さりげなくニュース2011.2.13

   エジプトの首都カイロ、タハリール広場には、何十万人ものデモ隊が集結した。お隣のチュニジアでは、ベンアリ大統領が23年間の独裁政治に終止符を打ってサウジアラビアに亡命した。時を同じくエジプトの群集は30年間のムバラク独裁に終止符を打つべくデモを激化させている。
 
 世の中に独裁政権は多々ある。プーチンのロシア、共産党一党独裁の中国。ナザルバエフのカザフスタン。
 
 年間10万件のデモに襲われている異常とも見える中国の独裁政治は民衆の手で打ち倒されてはいない。エジプトとの違いは、中国の高い経済成長に見られる。一時は10%台の伸びを記録し続けて、今年はわが国を抜いてGDPはアメリカに次ぐ規模になっている。このいけいけの経済成長が続く限り不満の芽は大きく顕在化していない。
 
 中国にもエジプトにも富の不平等は広がっている。特にエジプトの一人当たりのGDPが3.000ドル弱とわが国の10分の1にも満たない。若干の石油やガスの生産はあるが、多くを観光やスエズ運河からの収益におんぶしている経済でもある。30年間、独裁を続けてきたムバラク、いったいこれまで何してきたんだ、という不満が上がってきてもおかしくはない。
 
 ただムバラクの欧米への最大の貢献は、四度イスラエルと戦った第四次中東戦争後の79年に、イスラエルと平和条約を結んだことである。革命前のイランのパウラヴィー朝がアメリカの傀儡政権であったように、ムバラクも親米を以後突き進むことになる。アメリカからの食糧輸入に頼るとともに、軍事、経済援助は20億ドルに及ぶ。アメリカから兵器を輸入して軍事はアラブでは有数となっている。
 
 ここに至ってアメリカ、イスラエルを軸とした色分け図が出来上がる。
 
 親米イランはホメイニ革命によって反米の陣営に下り、当時は冷戦真っ最中であった。ソ連に付くというわけでもなく独自のスタイルを持ち続けた。アメリカは今回のエジプト騒動では、イランが脳裏をよぎったはずだ。

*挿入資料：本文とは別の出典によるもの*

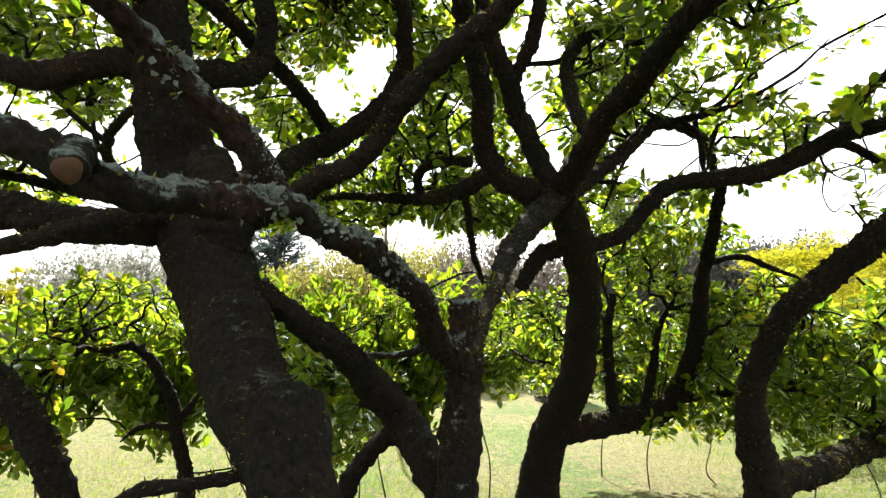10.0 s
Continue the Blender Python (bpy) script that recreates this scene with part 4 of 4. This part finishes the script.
def tiered_shrub(label, at, size, clumps, leaf):
    """A wide shrub of flat overlapping leaf tiers, thick and sunlit on top, open below."""
    root = tagged(new("golden_shrub"), label, "shrub", "golden shrubs")
    root.location = at
    base, ahead = [], []
    for c in range(clumps):
        g, q = rng.uniform(0, 6.28), math.sqrt(rng.random())
        lift = max(0.0, 1 - q ** 4) ** 0.1 * (rng.uniform(0.82, 1.0) if rng.random() < 0.5 else rng.uniform(0.35, 0.85))
        mid = np.array([math.cos(g) * q * size[0] * 0.5, math.sin(g) * q * size[1] * 0.5, size[2] * lift - 0.12])
        wide = rng.uniform(0.16, 0.38) * (0.7 + 0.1 * size[0])
        n = int(340 * wide / 0.4)
        a, b = rng.uniform(0, 6.28, n), np.sqrt(rng.random(n))
        edge = 1 + 0.3 * np.sin(3 * a + c) + 0.2 * np.sin(7 * a + 2 * c)
        flat = np.c_[np.cos(a) * b * edge * wide, np.sin(a) * b * edge * wide, 0.1 * (1 - b * b) + rng.normal(size=n) * 0.018]
        base.append(mid + flat)
        ahead.append(np.c_[np.cos(a), np.sin(a), rng.uniform(-0.15, 0.35, n)] + rng.normal(size=(n, 3)) * 0.35)
    base, ahead = np.vstack(base), np.vstack(ahead)
    base[:, 2] = np.maximum(base[:, 2], 0.03)
    tagged(part("foliage", leaves_mesh("foliage", base, ahead, rng.normal(size=base.shape) * 0.3 + np.array([0, 0, 1]), leaf * rng.uniform(0.6, 1.3, len(base)), SPRAY), YELLOW, root), kind="stuff")
    for k in range(5):
        g = 1.26 * k + rng.uniform(-0.4, 0.4)
        reach = np.array([math.cos(g) * 0.3 * size[0], math.sin(g) * 0.3 * size[1], size[2] * 0.75])
        foot = np.array([math.cos(g), math.sin(g), 0]) * 0.1
        part("stem", tube("stem", smooth_line([(*foot, 0.05), (*(foot * 0.5 + reach * 0.5), 0.035), (*reach, 0.015)], 0.2), 7, 0.1), BARK, root)


tiered_shrub("broad golden-yellow shrub of flat layered sprays", polar(48.3, 10.5), (6.9, 4.6, 2.82), 230, 0.065)
tiered_shrub("broad golden-yellow shrub of flat layered sprays", polar(71, 11.5), (5.6, 4.4, 2.8), 120, 0.09)
tiered_shrub("small golden shrub beside grey bushes", polar(-37, 17.0), (4.0, 3.0, 2.75), 70, 0.14)
for az, dist, w, h in ((-10, 16, 3.6, 2.9), (-6, 15, 3.4, 3.2), (-2, 17, 3.8, 3.65), (2, 16, 3.4, 3.4)):
    bush("olive_shrub", "pale olive shrub with fine twiggy foliage", "shrub", polar(az, dist), (w, 3.0, h), OLIVE, 0.06, 14000, 2.6, "olive shrubs", 0.8)
for az, dist, w, h in ((5.5, 14, 2.4, 3.15), (9, 15, 3.0, 3.4), (13, 16, 3.0, 3.35), (-28.5, 16, 3.4, 3.1), (-25, 17, 3.6, 3.35), (14.6, 11, 0.8, 1.5)):
    bush("grey_shrub", "silvery grey rounded shrub on the lawn" if az < 0 else "dull mauve-grey rounded shrub on the lawn", "shrub", polar(az, dist), (w, 3.0 if w > 1 else 1.0, h), SILVER if az < 0 else MAUVE, 0.06, 12000, 2.6, "grey shrubs")
for az, dist, w, h in ((20.6, 30, 3.2, 7.6), (23.2, 32, 3.8, 7.0), (27, 36, 6.0, 6.0), (32, 38, 8.0, 5.7), (37, 40, 8.5, 5.9), (43, 40, 9.0, 5.9), (50, 38, 9, 6.1)):
    bush("grey_tree", "hazy grey-green tree far across the lawn", "tree", polar(az, dist), (w, 5.0, h), GREY, 0.17, 8000, 4.0, "far grey trees")
for az in range(-60, 65, 7):
    bush("far_shrub", "low mixed shrub at the far lawn edge", "shrub", polar(az + rng.uniform(-2, 2), rng.uniform(32, 44)), (7, 4, rng.uniform(2.6, 4.2)), OLIVE if rng.random() < 0.6 else GREY, 0.19, 2600, 3.0, "far shrubs")


def conifer(az, dist, height, width, label):
    root = tagged(new("conifer"), label, "tree", "dark conifers")
    root.location = polar(az, dist)
    part("trunk", tube("trunk", smooth_line([(0, 0, 0, 0.16), (0.03, 0, height * 0.5, 0.1), (0, 0.02, height, 0.02)], 0.4), 8, 0.08), BARK, root)
    base, ahead = [], []
    z = height * 0.12
    while z < height * 0.985:
        reach = width * 0.5 * (1 - z / height) ** 0.95 + 0.12
        for k in range(7):
            g = rng.uniform(0, 6.28)
            out = np.array([math.cos(g), math.sin(g), rng.uniform(0.05, 0.55)])
            n = max(3, int(reach / 0.13))
            for s in range(n):
                q = np.array([0, 0, z]) + out * reach * (s + 0.5) / n
                for _ in range(5):
                    base.append(q + rng.normal(size=3) * 0.04)
                    ahead.append(out * 0.9 + rng.normal(size=3) * 0.55)
        z += height * 0.033
    base, ahead = np.array(base), np.array(ahead)
    tagged(part("foliage", leaves_mesh("foliage", base, ahead, rng.normal(size=base.shape), rng.uniform(0.2, 0.42, len(base)), FEATHER), NEEDLE, root), kind="stuff")


conifer(-16.8, 38, 9.6, 8.6, "tall dark conifer with pointed spiky top")
conifer(-12.9, 40, 9.0, 8.6, "dark conifer with two blunt spiky tops")
conifer(-21.0, 42, 7.4, 7.0, "smaller dark conifer behind the lawn")

# grass blades on the near lawn
gn = 170000
gr = 3.2 + 11 * rng.random(gn) ** 1.3
ga = np.radians(rng.uniform(-50, 55, gn))
gb = np.c_[LOOKOUT.x + np.sin(ga) * gr, LOOKOUT.y + np.cos(ga) * gr, np.zeros(gn)]
BLADE = (np.array([(-0.06, 0, 0), (0.06, 0, 0), (0.0, 1, 0.12)]), np.array([(0, 1, 2)]))
GRASS = leaf_material("grass_blade", [(0.0, (0.05, 0.09, 0.01)), (0.6, (0.14, 0.18, 0.024)), (1.0, (0.23, 0.225, 0.06))], [(0.0, (0.12, 0.2, 0.014)), (0.6, (0.24, 0.32, 0.03)), (1.0, (0.32, 0.32, 0.07))], 0.6, 0.08)
grass = new("grass", leaves_mesh("grass", gb, rng.normal(size=(gn, 3)) * 0.45 + np.array([0, 0, 1]), rng.normal(size=(gn, 3)), rng.uniform(0.015, 0.06, gn), BLADE))
grass.data.materials.append(GRASS)
tagged(grass, "short sunlit grass blades, part green, part straw", "grass", kind="stuff")

# the sawn stub on the near limb
def cut_wood():
    m, n, l, b = material("sawn_wood")
    grain = noise_node(n, l, 120, 6, 0.7)
    l.new(ramp_node(n, l, grain.outputs["Fac"], [(0.3, (0.022, 0.009, 0.003)), (0.7, (0.07, 0.029, 0.009))]).outputs["Color"], b.inputs["Base Color"])
    b.inputs["Roughness"].default_value = 0.85
    return m


low_tree = TREES["P"]
STUB_FROM, STUB_END = Vector((-0.205, 0.475, 1.682)), Vector((-0.18, 0.422, 1.655))
line = smooth_line([(*(STUB_FROM - low_tree.location), 0.014), (*(STUB_FROM.lerp(STUB_END, 0.6) - low_tree.location), 0.0112), (*(STUB_END - low_tree.location), 0.0098)], 0.004)
stub = part("stub", tube("stub", line, 20, 0.1), BARK_LICHEN, low_tree)
way = (STUB_END - STUB_FROM).normalized()
side = way.cross(Vector((0, 0, 1))).normalized()
rim = []
for ring, lift in ((1.0, 0.0), (0.8, 0.0022), (0.35, 0.0026)):
    for k in range(20):
        g = 6.2832 * k / 20
        rim.append(STUB_END - low_tree.location + way * (0.0005 + lift) + (side * math.cos(g) + side.cross(way) * math.sin(g)) * 0.0096 * ring * (1 + 0.08 * math.sin(3 * g + 1)))
fan = [(r * 20 + k, r * 20 + (k + 1) % 20, (r + 1) * 20 + (k + 1) % 20, (r + 1) * 20 + k) for r in range(2) for k in range(20)] + [tuple(range(40, 60))]
part("cut_end", mesh_of("cut_end", rim, fan), cut_wood(), stub, "weathered orange-brown sawn end")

軍がデモ隊に発砲したがために、
 事は一気に、反皇帝、イスラム国家樹立へと進んだ。
 
 アメリカとしては、エジプトが反米へと結集することは避けたいところであろう。
 
 エジプトがムスリム同胞団を中心にイスラム化するならば、イラン寄り、反米となりかねない。その結果アメリカの息のかかった国はヨルダン、サウジアラビアとなりアメリカの敵であるイラン、シリアが一方に存在するという構図になる。
 
 チュニジアのドミノ現象が中東の他の国にも及びだしたら、これこそ、ついこのまえまで世界の一極支配はアメリカ、と怖いものなしの国に、秋風が忍び寄ることになる。
 
 エジプトにおいてどのように野党勢力が結集し、その後崩壊し、イスラム化へと突き進んでいくのか。ムスリム同胞団がイランの神権政治ばりの過激性を帯びてくるのか注目すべきである。
 
 イラン革命ではパウラヴィー朝が発注していた兵器すべてがキャンセルされた。4日のデモ以来、国内ガスの35%を生産しているBGグループの株は5%下がった。
 
 ヨーロッパ企業は、ムバラク後のムスリム同胞団をイランのような過激性は帯びないだろうと見ている。その理由として、エジプトは食糧を初めとして、資本や武器をすべて外国に依存しているということを挙げている。